We do not know the name of the author of Muttollayiram, for none of the commentators mentions it. There is no internal evidence in the poems which have come down to us to tell us his name, or about the region in which he lived and wrote, or about any of his contemporaries. Many kings of the three royal lines are mentioned, and some cities too; but they are referred to in such general terms that no particular king of any clan is definitely indicated. The poet does not anywhere declare his loyalty to the king of any particular region, or to any specified city. So we do not know in which part of the Tamil country the poet lived, though perhaps it may be claimed that there are some indirect references of his loyalty to the Cola kings.
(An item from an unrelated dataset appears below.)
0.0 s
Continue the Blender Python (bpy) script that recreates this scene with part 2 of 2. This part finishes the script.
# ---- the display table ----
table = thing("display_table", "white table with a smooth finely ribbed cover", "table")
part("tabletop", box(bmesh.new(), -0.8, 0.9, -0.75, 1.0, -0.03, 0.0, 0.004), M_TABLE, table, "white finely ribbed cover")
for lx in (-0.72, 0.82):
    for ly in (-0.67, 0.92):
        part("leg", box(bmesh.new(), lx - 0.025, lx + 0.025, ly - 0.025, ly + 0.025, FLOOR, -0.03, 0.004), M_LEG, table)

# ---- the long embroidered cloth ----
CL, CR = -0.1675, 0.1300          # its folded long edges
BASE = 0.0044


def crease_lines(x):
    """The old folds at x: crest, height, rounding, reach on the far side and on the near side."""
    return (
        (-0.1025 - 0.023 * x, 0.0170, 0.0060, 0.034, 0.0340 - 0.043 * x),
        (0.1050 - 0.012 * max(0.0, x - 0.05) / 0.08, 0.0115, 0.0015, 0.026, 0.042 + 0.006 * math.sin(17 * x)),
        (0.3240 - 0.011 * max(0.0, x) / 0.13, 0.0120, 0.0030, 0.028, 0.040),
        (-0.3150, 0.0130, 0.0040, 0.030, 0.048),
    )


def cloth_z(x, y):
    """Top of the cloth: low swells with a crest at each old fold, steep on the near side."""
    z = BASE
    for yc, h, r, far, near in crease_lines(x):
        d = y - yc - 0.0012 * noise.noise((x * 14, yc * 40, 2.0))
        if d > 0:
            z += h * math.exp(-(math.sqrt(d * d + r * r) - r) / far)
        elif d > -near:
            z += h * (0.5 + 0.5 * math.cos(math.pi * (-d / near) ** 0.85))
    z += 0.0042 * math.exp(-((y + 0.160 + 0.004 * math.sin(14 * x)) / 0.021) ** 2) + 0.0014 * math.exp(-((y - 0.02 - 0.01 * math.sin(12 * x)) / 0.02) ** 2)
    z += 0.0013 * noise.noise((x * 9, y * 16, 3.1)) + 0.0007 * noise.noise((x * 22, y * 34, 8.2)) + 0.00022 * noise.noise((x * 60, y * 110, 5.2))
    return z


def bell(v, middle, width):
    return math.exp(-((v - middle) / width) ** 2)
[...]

Hazarding, on insufficient material, a tentative determination of the date of the poem, one may perhaps say that it may have been composed at any time between the fifth and the thirteenth centuries, and probably somewhere about the middle of these two limits. The period in which the famous commentators Ilampuranar, Naccinarkkiniyar, Peraciriyar and Gunasagarar, flourished should have been some centuries after Muttollayiram was composed.
All that we know with some degree of dependability about the poem is that its author was most probably a devotee of the gods Siva and Muruga. This is an inference drawn by the manner in which he refers to them in three of the verses among those now available, namely verses 1,1464 and 1465 of Purattirattu, being numbers 1, 34 and 35 in this translation. The ideas expressed in some of the verses of Muttollayiram and in some of the poems of the Vaishnavite and Saivite hymnists are similar. These similarities, however, cannot be depended upon to settle any claims of priority in date. It is very difficult to say who echoes whom, or whose is the original voice and whose is the echoing one, unless we can be sure of the definite priority of one to the other through other sources of information. And again, both could be echoes of still prior voices. Further, poets of different periods and localities, expressing themselves in different languages, without any kind of links or contacts, resemble each other in sentiment and expression more often than we expect.
The style of the poem considered as a whole is somewhat antique, yet slightly different from the poems of the Sangam period. We notice in it a lightly larger proportion of Sanskrit worlds than in the very early works. Some of the grammatical forms seem to indicate that the poems may, perhaps, have been composed before the period of the hymnists. But none of these can be regarded as conclusive evidences to fix the date of its composition with any certainty.